Professor Lori Laffel

Professor Lori Laffel is Chief of the Pediatric, Adolescent and Young Adult Section and a Senior Investigator/Co-Head of the Section on Clinical, Behavioral and Outcomes Research at the Joslin Diabetes Center, as well as a Professor of Pediatrics at Harvard Medical School. Under Dr. Laffel’s leadership, the pediatric program at Joslin has more than quadrupled in size and is recognised worldwide as a major pediatric diabetes centre for clinical care and research.

Dr. Laffel has been Principal Investigator on multiple NIH and foundation funded grants and the Principal Investigator and Program Director of NIH-funded postdoctoral fellowship and early career development training grants for pediatric endocrinologists entering the field of diabetes research. She has published more than 200 articles in peer reviewed journals. She also has been a member of the advisory board of the International Society of Pediatric and Adolescent Diabetes (ISPAD) and a member of the Clinical Advisory Committee for the JDRF. She is currently a member of the JDRF’s Research Advisory Committee.

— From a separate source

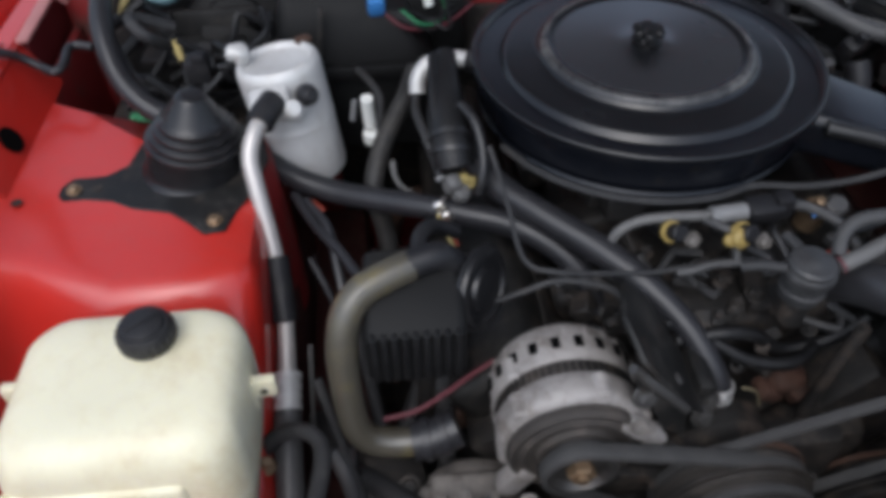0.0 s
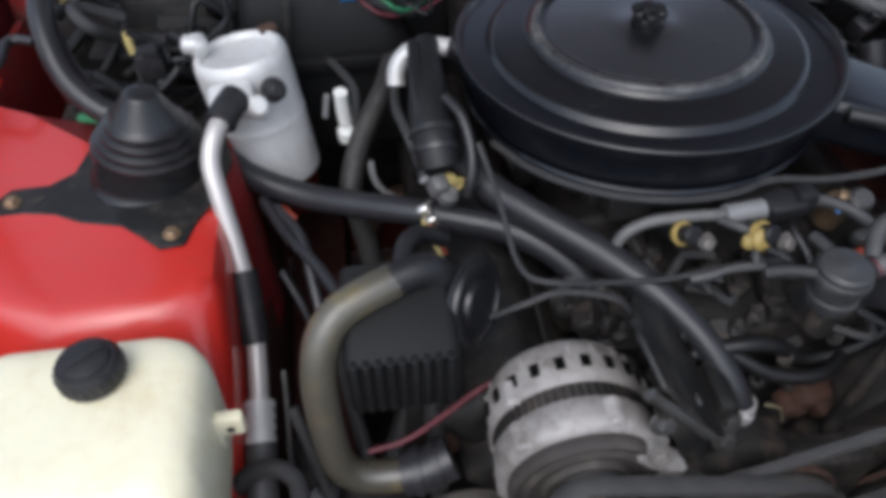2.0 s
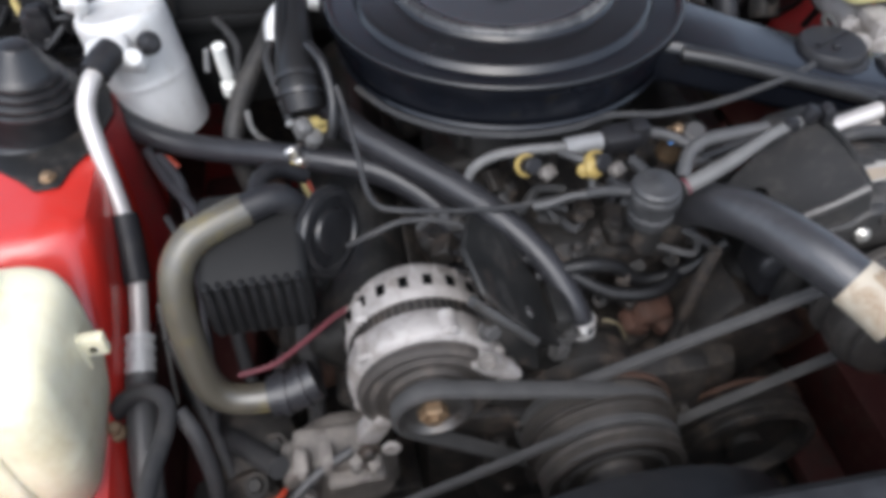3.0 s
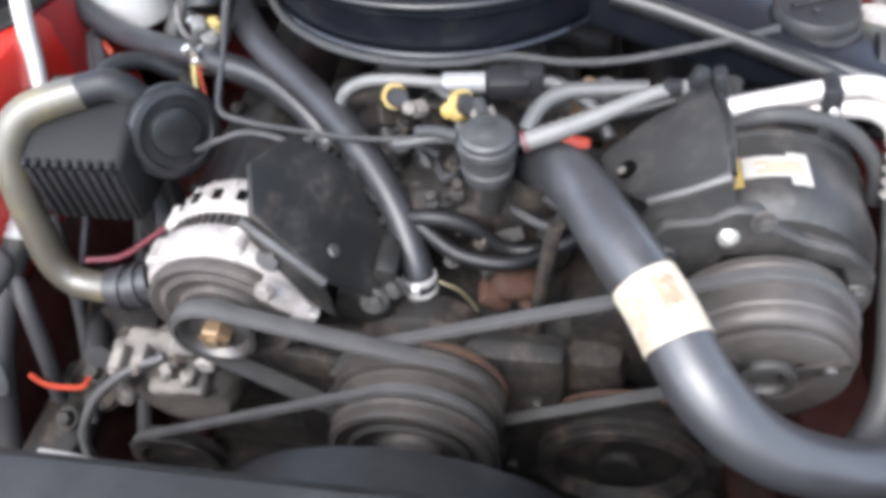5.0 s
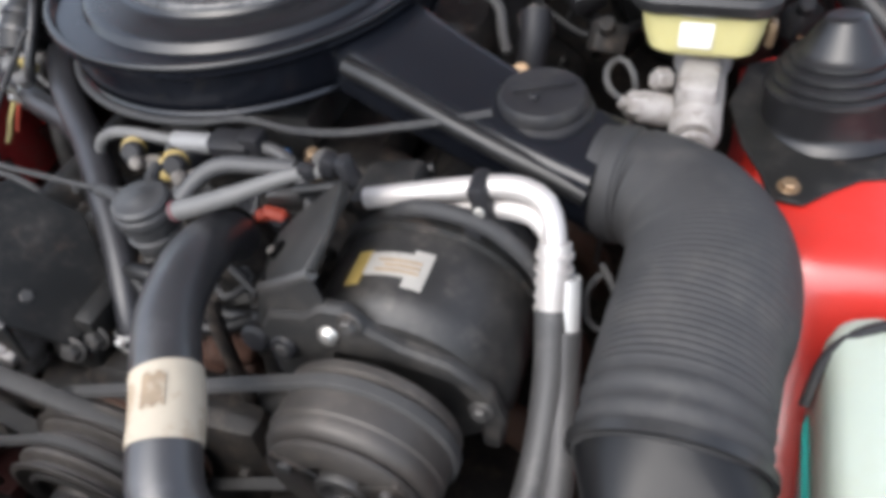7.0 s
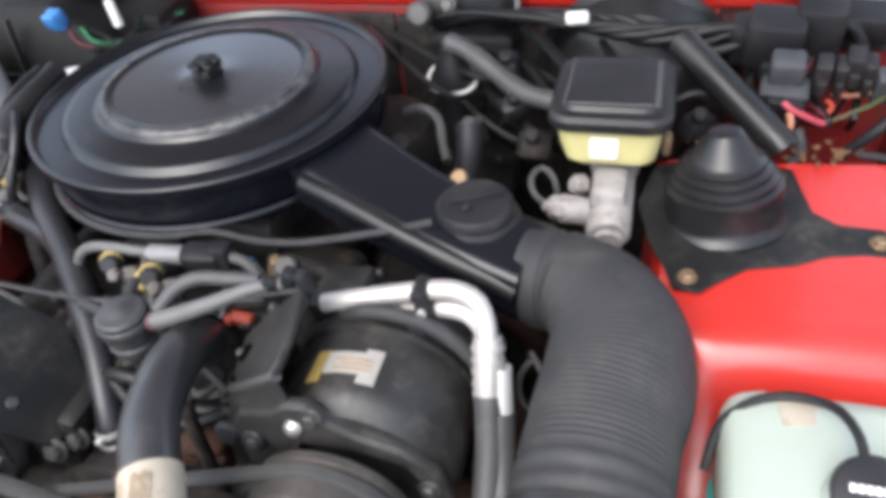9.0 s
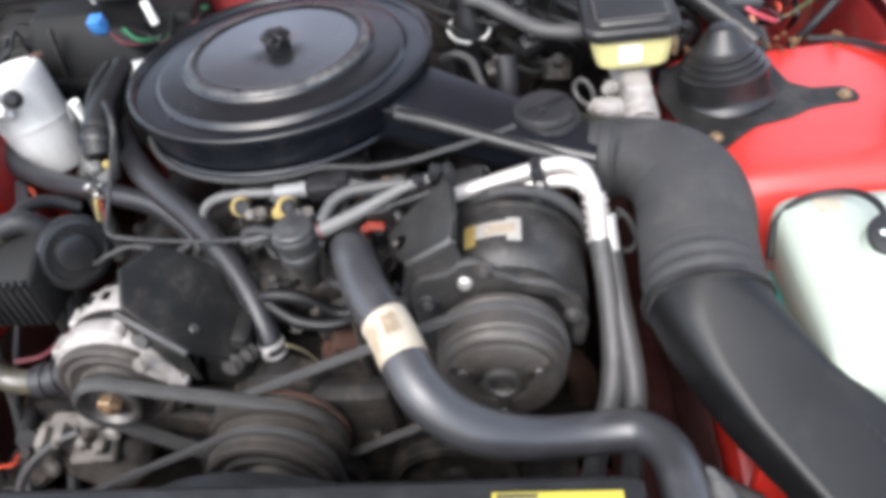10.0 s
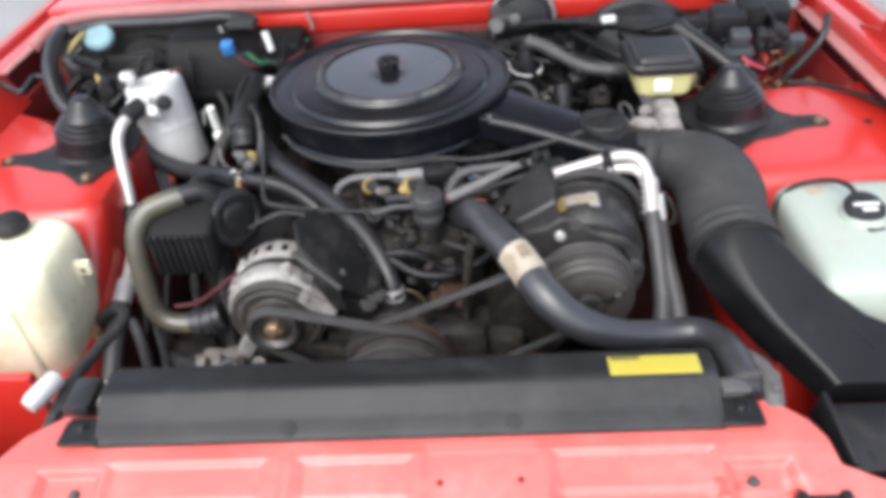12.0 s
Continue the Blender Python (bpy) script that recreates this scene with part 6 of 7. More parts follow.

She is actively involved with the American Diabetes Association (ADA), as a member of the Boston Leadership Board, a recent past member of the National Board of Directors of the ADA, past member of the National Committee for Professional Practice Guidelines, chair on the ADA’s Working Group on Transitions in Care for Young Adults with Diabetes, and past chair of ADA’s Youth Strategies Committee. She was Co-Chair of the JDRF CGM Study. She was also the co-editor on the recently released ADA-JDRF Sourcebook on Type 1 Diabetes through the Life. She is recipient of the American Diabetes Association’s 2015 Outstanding Physician-Clinician Award, the Greater Boston Chamber of Commerce 2016 Pinnacle Award, and the 2016 University of Miami School of Medicine Hall of Fame Award.

Her research focuses on understanding and overcoming challenges to adherence in patients with diabetes in order to improve glycemic control, biomedical, and psychosocial outcomes; and optimizing use of diabetes technologies, including automated insulin delivery systems.